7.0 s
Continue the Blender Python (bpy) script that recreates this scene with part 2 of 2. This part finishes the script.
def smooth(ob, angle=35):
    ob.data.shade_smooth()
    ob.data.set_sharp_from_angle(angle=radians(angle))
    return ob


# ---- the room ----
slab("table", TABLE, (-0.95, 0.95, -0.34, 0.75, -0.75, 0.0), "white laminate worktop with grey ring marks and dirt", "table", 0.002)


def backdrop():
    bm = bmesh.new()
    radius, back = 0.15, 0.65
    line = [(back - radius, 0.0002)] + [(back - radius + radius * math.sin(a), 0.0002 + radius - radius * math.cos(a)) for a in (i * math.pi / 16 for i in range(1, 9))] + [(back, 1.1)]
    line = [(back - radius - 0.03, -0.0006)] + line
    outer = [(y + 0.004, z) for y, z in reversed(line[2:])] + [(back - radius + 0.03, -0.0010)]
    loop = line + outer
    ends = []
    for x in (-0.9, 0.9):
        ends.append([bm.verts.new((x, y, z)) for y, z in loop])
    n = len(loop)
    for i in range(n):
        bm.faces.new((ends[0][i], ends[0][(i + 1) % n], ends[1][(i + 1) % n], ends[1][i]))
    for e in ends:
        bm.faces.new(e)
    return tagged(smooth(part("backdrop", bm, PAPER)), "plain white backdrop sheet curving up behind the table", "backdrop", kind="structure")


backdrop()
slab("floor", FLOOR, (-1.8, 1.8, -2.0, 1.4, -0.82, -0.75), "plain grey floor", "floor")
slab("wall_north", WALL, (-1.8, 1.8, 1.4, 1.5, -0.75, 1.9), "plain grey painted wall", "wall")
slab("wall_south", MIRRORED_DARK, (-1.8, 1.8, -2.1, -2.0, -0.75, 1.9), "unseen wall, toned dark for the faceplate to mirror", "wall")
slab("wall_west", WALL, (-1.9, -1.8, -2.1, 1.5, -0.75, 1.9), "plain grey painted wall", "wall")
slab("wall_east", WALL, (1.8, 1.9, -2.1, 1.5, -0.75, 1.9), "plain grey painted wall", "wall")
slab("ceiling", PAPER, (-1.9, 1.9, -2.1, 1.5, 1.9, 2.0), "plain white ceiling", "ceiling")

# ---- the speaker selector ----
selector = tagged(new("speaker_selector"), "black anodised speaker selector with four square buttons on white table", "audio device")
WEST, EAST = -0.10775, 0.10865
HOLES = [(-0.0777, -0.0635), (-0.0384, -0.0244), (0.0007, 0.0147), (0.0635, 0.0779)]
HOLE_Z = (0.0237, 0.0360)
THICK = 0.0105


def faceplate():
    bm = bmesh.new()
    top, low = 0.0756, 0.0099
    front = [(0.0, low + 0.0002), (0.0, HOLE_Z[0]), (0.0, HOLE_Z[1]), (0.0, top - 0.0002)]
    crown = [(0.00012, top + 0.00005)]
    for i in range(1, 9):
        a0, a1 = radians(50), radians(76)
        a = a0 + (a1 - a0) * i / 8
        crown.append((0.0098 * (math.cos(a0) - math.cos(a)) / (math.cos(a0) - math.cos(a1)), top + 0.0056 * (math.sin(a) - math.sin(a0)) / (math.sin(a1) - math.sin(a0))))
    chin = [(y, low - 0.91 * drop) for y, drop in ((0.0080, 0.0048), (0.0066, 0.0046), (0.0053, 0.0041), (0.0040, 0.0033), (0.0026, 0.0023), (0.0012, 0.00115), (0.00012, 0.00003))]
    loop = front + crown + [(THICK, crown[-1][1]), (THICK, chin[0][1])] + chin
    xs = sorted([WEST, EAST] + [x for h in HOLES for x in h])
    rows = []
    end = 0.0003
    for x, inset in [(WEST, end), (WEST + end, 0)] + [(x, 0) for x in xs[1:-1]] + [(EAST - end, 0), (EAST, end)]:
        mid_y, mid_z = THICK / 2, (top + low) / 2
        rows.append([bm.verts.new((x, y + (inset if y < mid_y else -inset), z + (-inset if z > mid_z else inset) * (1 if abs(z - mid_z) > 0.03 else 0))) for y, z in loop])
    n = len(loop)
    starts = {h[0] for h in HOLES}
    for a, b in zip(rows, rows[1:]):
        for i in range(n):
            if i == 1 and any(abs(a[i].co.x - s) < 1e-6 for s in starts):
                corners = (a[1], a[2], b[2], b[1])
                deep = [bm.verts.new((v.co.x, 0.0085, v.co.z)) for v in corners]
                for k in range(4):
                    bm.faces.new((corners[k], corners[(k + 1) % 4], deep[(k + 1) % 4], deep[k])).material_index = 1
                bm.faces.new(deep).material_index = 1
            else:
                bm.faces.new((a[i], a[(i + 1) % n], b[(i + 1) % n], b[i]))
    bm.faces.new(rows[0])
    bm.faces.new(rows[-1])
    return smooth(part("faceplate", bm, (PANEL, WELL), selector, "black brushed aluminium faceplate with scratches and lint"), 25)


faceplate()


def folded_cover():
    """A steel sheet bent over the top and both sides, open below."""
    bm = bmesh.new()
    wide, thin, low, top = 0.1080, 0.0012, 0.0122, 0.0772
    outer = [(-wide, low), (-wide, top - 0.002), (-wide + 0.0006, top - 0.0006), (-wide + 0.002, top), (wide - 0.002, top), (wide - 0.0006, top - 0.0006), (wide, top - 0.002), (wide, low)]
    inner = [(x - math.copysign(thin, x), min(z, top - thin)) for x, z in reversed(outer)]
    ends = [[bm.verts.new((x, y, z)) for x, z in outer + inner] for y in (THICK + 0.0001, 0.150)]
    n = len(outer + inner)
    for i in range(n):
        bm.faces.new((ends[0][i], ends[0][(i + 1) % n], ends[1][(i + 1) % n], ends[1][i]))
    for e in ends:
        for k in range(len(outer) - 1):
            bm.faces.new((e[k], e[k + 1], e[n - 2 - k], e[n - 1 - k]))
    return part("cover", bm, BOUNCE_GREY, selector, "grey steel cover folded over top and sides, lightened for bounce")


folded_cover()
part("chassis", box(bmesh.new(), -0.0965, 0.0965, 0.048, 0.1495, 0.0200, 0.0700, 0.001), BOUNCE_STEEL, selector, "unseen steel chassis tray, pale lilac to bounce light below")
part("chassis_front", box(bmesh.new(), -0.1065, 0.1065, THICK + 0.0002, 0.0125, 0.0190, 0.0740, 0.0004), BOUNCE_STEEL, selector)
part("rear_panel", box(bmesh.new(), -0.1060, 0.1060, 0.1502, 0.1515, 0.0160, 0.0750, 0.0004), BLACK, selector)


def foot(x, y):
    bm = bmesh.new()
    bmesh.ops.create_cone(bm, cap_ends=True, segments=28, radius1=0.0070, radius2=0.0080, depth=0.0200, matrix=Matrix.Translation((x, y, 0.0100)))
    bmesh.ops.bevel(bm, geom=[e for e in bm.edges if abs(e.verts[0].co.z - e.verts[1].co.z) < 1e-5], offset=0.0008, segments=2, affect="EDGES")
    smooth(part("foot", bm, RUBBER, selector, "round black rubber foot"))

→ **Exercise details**
Everything from the first line above up to and including the line that contains "laminate worktop with" should be printed exactly; please print only that.

→ **Response to this task**
7.0 s
Continue the Blender Python (bpy) script that recreates this scene with part 2 of 2. This part finishes the script.
def smooth(ob, angle=35):
    ob.data.shade_smooth()
    ob.data.set_sharp_from_angle(angle=radians(angle))
    return ob


# ---- the room ----
slab("table", TABLE, (-0.95, 0.95, -0.34, 0.75, -0.75, 0.0), "white laminate worktop with grey ring marks and dirt", "table", 0.002)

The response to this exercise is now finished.